(Records excerpted from a collection)
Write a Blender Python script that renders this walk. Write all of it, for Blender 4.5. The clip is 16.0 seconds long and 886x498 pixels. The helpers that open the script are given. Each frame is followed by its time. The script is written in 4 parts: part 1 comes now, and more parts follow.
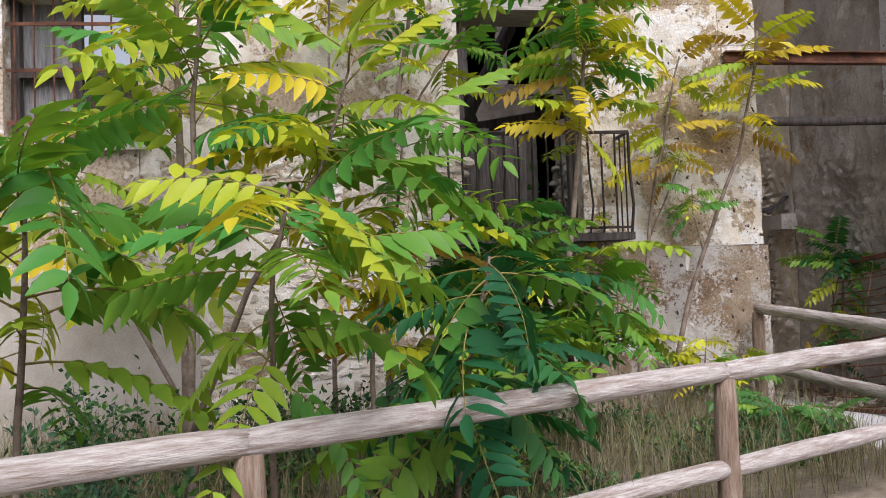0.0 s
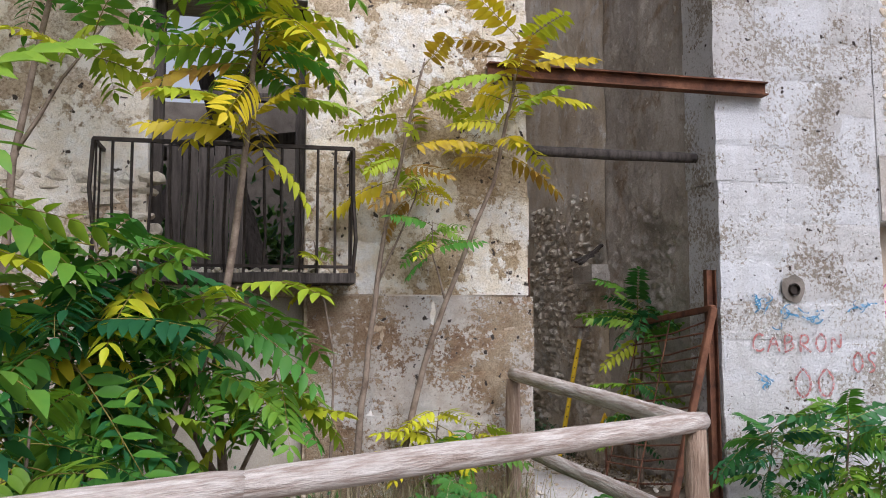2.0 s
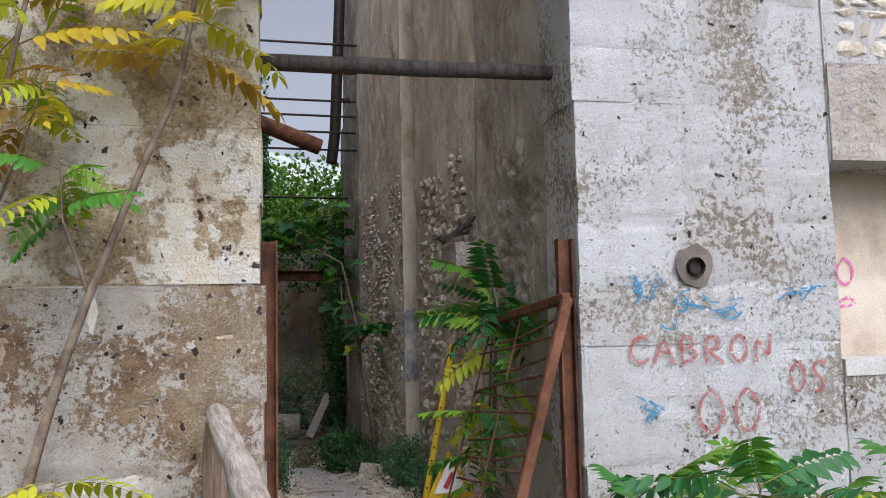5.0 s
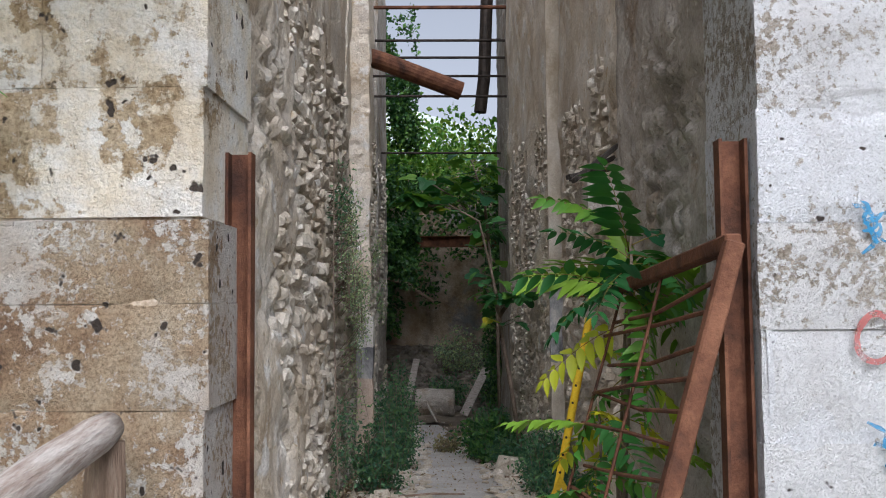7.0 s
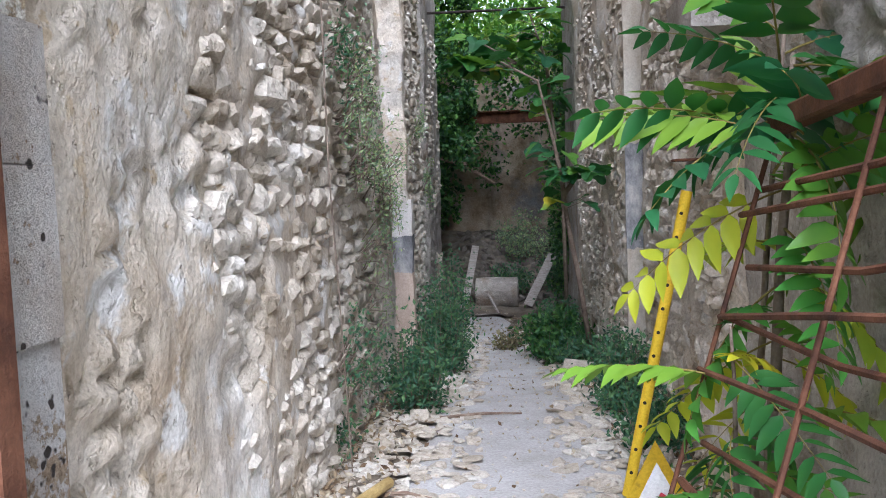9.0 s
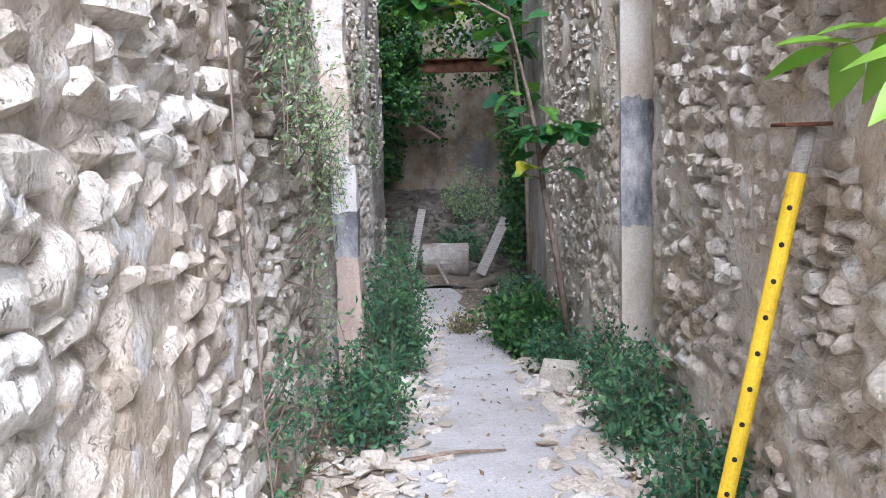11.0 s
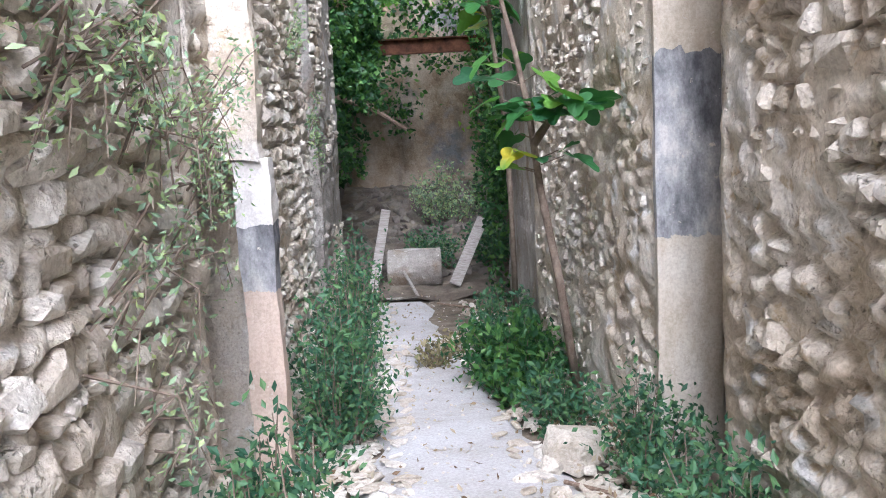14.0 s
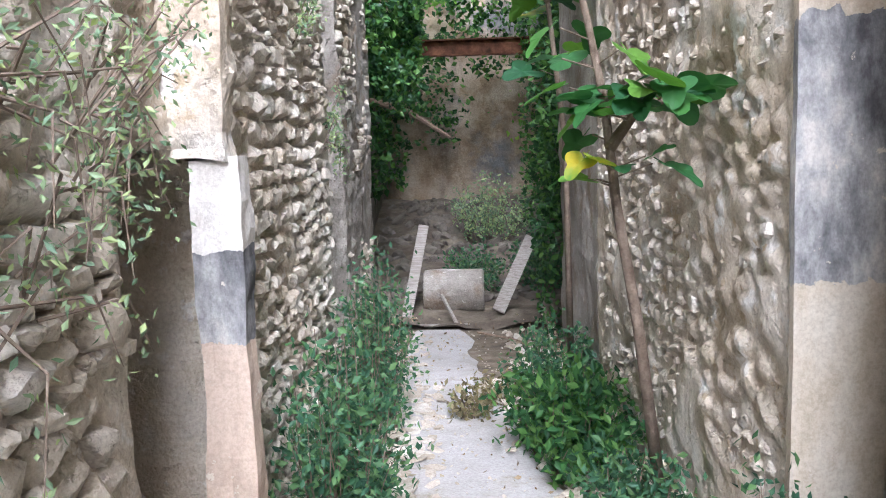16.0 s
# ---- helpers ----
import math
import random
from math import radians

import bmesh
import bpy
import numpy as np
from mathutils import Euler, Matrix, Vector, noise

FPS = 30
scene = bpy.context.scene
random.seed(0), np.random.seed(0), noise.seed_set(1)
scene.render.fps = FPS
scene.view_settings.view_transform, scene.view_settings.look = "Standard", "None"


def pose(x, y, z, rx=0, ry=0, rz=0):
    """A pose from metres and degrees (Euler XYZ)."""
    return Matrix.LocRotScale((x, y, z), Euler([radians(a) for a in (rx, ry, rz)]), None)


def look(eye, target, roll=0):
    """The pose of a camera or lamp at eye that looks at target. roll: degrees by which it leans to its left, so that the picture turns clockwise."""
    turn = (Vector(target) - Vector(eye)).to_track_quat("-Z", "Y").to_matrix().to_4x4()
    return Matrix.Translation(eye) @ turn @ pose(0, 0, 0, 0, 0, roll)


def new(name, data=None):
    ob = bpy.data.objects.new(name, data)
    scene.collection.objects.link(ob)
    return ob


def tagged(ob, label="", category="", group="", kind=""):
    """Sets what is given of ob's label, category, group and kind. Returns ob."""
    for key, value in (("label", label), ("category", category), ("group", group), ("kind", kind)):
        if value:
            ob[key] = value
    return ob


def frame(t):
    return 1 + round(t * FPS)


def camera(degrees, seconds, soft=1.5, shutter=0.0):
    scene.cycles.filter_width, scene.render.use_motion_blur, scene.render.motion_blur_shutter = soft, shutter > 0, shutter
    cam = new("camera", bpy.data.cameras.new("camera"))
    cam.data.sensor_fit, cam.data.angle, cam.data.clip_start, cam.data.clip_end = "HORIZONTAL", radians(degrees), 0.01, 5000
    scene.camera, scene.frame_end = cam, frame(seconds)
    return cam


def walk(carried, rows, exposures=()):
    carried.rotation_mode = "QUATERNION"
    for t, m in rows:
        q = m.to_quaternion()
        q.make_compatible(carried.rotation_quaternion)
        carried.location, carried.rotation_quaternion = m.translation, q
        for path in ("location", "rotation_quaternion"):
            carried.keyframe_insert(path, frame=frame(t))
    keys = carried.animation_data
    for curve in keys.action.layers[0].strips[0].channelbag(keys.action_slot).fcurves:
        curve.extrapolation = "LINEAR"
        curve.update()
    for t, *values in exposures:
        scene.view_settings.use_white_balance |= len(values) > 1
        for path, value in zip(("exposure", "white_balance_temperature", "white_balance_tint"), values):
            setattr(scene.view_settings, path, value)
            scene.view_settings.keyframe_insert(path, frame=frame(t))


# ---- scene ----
cam = camera(55.9, 16.0, soft=1.0)
METRES, EYE, TILT, LEAN, TURN = 13.0, 1.4, 0.0, 0.0, -6.3
ROWS = [
    (0.0, 0.0, 0.0, 0.0, 0.08, 2.19, 1.97),
    (0.5, 0.0303, 0.0295, -0.0005, -0.25, 4.91, 0.92),
    (1.0, 0.0637, 0.0543, -0.0008, -2.04, 5.2, 0.68),
    (1.5, 0.0982, 0.0821, -0.002, -4.34, 5.06, 0.33),
    (2.0, 0.1307, 0.1103, -0.001, -5.52, 5.47, 0.11),
    (2.5, 0.1593, 0.1389, -0.0014, -6.49, 3.6, 0.52),
    (3.0, 0.1837, 0.1644, 0.0015, -7.47, 3.04, 0.59),
    (3.5, 0.2112, 0.1891, 0.0015, -7.63, 4.08, 1.1),
    (6.0, 0.2888, 0.351, 0.001, 1.23, 5.46, 0.66),
    (6.5, 0.298, 0.3847, 0.0003, 5.56, 4.49, 0.3),
    (7.0, 0.3058, 0.4148, -0.0007, 7.6, 3.49, 0.5),
    (7.5, 0.3114, 0.4422, -0.0018, 10.7, 0.99, 0.23),
    (8.0, 0.3086, 0.4732, -0.0031, 12.33, -0.75, 0.51),
    (8.5, 0.3072, 0.5029, -0.0065, 12.91, -2.55, 1.7),
    (11.0, 0.2689, 0.639, 0.0007, 7.84, -7.72, 1.98),
    (11.5, 0.2666, 0.6611, -0.0027, 7.17, -7.11, 1.84),
    (12.0, 0.2638, 0.682, -0.005, 7.02, -7.86, 1.57),
    (12.5, 0.259, 0.707, -0.0055, 4.93, -7.72, 0.91),
    (13.0, 0.2589, 0.7325, -0.0082, 4.39, -7.93, 1.39),
    (13.5, 0.2567, 0.7562, -0.008, 5.65, -8.27, 1.75),
    (14.0, 0.2556, 0.7814, -0.0069, 5.89, -8.15, 3.04),
    (14.5, 0.2555, 0.8027, -0.008, 6.82, -8.14, 2.25),
    (15.0, 0.2502, 0.8263, -0.0101, 8.33, -8.06, 1.61),
    (15.5, 0.248, 0.8504, -0.0099, 8.58, -7.52, 2.41),
    (16.0, 0.2466, 0.875, -0.0127, 9.12, -7.1, 1.9),
]
EXPOSURES = [(0.0, 0.1, 5850, 18), (3.5, 0.05, 5750, 16), (6.5, 0.27, 5750, 13), (7.5, 0.47, 5600, 13), (8.5, 1.0, 5350, 14), (11.0, 1.85, 5250, 17), (14.0, 2.3, 5350, 17), (16.0, 2.4, 5450, 16)]
walk(cam, [(t, pose(0, 0, EYE, TILT, LEAN, TURN) @ pose(METRES * x, METRES * y, METRES * z, 90 + pitch, roll, yaw)) for t, x, y, z, yaw, pitch, roll in ROWS], EXPOSURES)

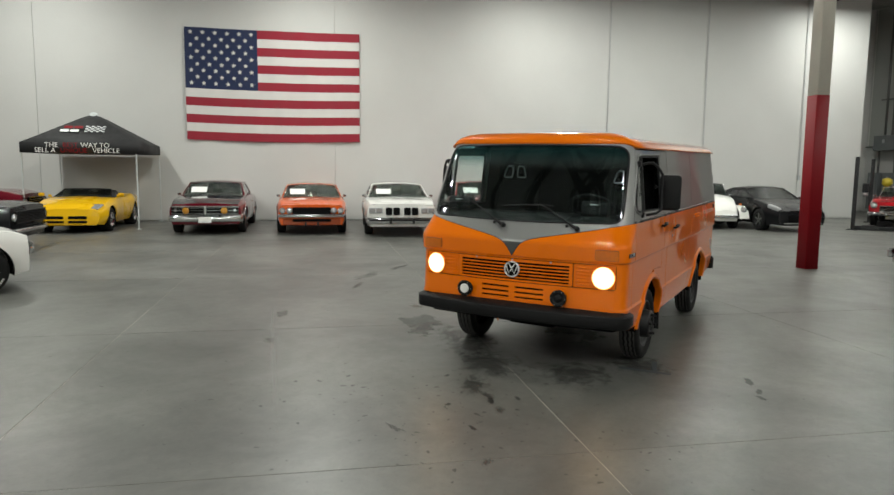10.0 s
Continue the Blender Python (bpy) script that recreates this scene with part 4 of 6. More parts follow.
# wheels
def van_wheel(x, sg, front):
    seg, rad, wd = 40, 0.345, 0.19
    tp = [(0.215, -0.07), (0.235, -0.085), (0.28, -0.094), (0.318, -0.090), (0.336, -0.078), (0.345, -0.062)]
    for g in (-0.040, 0.0, 0.040):
        tp += [(rad, g - 0.010), (rad - 0.010, g - 0.006), (rad - 0.010, g + 0.006), (rad, g + 0.010)]
    tp += [(0.345, 0.062), (0.336, 0.078), (0.318, 0.090), (0.28, 0.094), (0.235, 0.085), (0.215, 0.07)]
    mm = [0 if r < 0.338 else 1 for r, _ in tp[1:]]
    y = sg * (0.872 if front else 0.868)
    tyre = lathe(tp, 120, "y", mats=mm, cap=False)
    for v in tyre.verts:
        r = math.hypot(v.co.x, v.co.z)
        k = round(math.atan2(v.co.z, v.co.x) / (2 * math.pi) * 120)
        if r > 0.344 and abs(v.co.y) > 0.055:
            if k % 4 < 2:
                v.co.x, v.co.z, v.co.y = v.co.x * 0.978, v.co.z * 0.978, v.co.y * 0.96
        elif r > 0.333 and abs(v.co.y) < 0.055:
            v.co.y += 0.0035 if k % 4 < 2 else -0.0035
    wheel = part("wheel", tyre, ("tyre", "tread"), VAN, "black tyre on a black steel wheel", m=pose(x, y, rad - 0.003 + 0.0068 * sg, 0, 0, 0 if sg > 0 else 180), smooth=35)
    if front:
        rim = [(0.222, 0.05), (0.226, 0.078), (0.218, 0.080), (0.205, 0.05), (0.192, 0.0), (0.165, -0.01), (0.138, 0.02), (0.134, 0.125), (0.124, 0.138), (0.075, 0.142), (0.068, 0.134), (0.064, 0.095), (0.04, 0.09)]
    else:
        rim = [(0.222, 0.05), (0.226, 0.078), (0.218, 0.082), (0.205, 0.05), (0.195, -0.03), (0.15, -0.05), (0.10, -0.055), (0.09, -0.03), (0.085, 0.03), (0.05, 0.035)]
    disc = part("rim", lathe(rim, 40, "y"), "rim", wheel, "black steel rim", smooth=35)
    part("hub", lathe([(0.036, 0.02), (0.036, 0.128 if front else 0.06), (0.028, 0.138 if front else 0.07), (0.010, 0.141 if front else 0.075)], 20, "y"), "rim", disc, smooth=40)
    for k in range(6 if front else 5):
        a = 2 * math.pi * (k + 0.3) / (6 if front else 5)
        r0 = 0.100 if front else 0.125
        part("wheel_nut", lathe([(0.014, 0.13 if front else -0.055), (0.014, 0.158 if front else -0.02), (0.009, 0.166 if front else -0.01)], 6, "y"), "rim", disc, m=pose(r0 * math.sin(a), 0, r0 * math.cos(a)))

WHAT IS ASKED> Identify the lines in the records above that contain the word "this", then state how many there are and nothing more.

IN RESPONSE> 2